Is there a freeware application for this task?
Gabriele65
 
VLC media player is very powerful, but it is not a good tools for watching movies in Blue Ray disk.
Is there a freeware application for this task?
Gabriele65
Actually just about any player that plays DVDs can handle Blu Ray. I think your problem is more hardware related. You have a heck of a high video bitrate that needs to do 2 things. 1st it needs to be reassembled. Even though there is an enormous amount of data stored on a Blu Ray disk, it's still compressed and Blu Ray disk tend to be produced with large amounts of data dedicated to multi track audio. Leawo player is a free player that claims to be optimised Blu Ray playback.
Just keep in mind you are pushing a ton of audio video bandwidth for a UHD video. That requires a newer multi-core processor and hopefully a separate GPU to handle the video chores. If you are relying on a integrated graphics chip that shares CPU cycles with other on-board tasks that's going to require a more robust CPU.

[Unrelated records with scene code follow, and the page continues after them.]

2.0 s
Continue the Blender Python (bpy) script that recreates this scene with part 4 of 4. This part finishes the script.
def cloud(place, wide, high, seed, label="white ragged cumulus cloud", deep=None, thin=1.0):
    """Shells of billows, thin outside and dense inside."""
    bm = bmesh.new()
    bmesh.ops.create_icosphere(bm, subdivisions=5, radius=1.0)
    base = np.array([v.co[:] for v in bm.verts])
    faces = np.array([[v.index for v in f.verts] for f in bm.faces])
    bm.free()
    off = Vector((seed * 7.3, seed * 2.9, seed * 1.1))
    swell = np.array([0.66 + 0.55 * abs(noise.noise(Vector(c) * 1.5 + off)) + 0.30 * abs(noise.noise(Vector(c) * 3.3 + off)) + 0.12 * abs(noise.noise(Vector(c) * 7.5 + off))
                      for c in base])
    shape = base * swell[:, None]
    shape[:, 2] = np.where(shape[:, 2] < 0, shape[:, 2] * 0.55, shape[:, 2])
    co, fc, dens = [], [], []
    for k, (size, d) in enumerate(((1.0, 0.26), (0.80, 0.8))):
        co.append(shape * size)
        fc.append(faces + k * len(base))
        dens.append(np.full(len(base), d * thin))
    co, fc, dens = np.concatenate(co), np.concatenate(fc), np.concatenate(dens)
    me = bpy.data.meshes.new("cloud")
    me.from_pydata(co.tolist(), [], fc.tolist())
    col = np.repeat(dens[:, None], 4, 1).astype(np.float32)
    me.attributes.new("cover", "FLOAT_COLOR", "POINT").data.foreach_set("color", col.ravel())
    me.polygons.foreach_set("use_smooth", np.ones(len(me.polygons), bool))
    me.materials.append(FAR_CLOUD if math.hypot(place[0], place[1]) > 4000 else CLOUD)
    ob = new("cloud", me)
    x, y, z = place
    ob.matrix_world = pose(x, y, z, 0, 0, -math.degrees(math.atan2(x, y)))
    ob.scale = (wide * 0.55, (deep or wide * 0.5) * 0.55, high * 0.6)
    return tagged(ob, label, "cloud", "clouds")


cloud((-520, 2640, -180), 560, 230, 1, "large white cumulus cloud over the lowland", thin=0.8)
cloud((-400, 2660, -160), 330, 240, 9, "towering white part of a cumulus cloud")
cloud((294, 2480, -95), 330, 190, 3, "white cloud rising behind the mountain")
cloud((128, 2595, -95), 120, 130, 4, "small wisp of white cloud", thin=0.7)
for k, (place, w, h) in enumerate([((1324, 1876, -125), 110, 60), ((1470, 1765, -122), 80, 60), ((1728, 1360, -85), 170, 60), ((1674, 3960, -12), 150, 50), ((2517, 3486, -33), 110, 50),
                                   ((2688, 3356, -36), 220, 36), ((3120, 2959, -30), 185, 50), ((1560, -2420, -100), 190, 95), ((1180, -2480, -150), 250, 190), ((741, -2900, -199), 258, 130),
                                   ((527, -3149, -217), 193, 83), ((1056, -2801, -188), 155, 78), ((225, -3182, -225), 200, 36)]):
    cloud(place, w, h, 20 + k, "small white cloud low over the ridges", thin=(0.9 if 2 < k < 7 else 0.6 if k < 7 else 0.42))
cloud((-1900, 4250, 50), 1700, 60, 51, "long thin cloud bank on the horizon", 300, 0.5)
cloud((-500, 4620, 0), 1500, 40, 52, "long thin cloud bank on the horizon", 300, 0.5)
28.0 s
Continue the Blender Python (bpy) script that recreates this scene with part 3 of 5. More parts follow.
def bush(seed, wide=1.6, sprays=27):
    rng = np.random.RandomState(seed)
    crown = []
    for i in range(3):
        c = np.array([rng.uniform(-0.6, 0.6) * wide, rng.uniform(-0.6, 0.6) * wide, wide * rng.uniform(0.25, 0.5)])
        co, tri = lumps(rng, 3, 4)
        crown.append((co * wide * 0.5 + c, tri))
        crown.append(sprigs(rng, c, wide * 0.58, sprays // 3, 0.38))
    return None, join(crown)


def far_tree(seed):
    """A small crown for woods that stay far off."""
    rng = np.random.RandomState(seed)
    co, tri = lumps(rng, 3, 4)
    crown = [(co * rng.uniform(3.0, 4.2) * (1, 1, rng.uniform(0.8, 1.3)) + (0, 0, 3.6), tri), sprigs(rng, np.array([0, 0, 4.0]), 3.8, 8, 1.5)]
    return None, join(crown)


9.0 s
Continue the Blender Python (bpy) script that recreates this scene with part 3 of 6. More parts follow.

In short, all these players must decode the video program through the same codec architecture so don't expect miracles from one particular player. (Now you don't have to wonder where the DVD in my handle came from, author of the charter of the now lousy alt.bin.dvdr group).
 
While VLC is powerful, for watching Blu-ray disks, you might want have try the free application called Leawo Blu-ray Player. It's user-friendly and designed specifically for Blu-ray playback. Give it a shot and enjoy your movies in high definition!
It all comes down to having enough CPU cycles available to decode UHD video in real time. Players can aid in cache memory management. If you look at the size of the stream feeding the player, scenes with a lot of movement and color take a whole lot of bandwidth while no movement or blank scenes use very little. The ability of a player to "look forward" and cache the raw video into fast ram qued up for deoding. Compressed video is a black art and changes somewhat depending on the codec and the definition of the video.
I look at the NFOs attached to movie rips and the time the group took to make it the best it could be compared to todays clapped out "one-click wonders" and I don't wonder why 4 or 5 groups all release the same popular title. It wasn't always like that.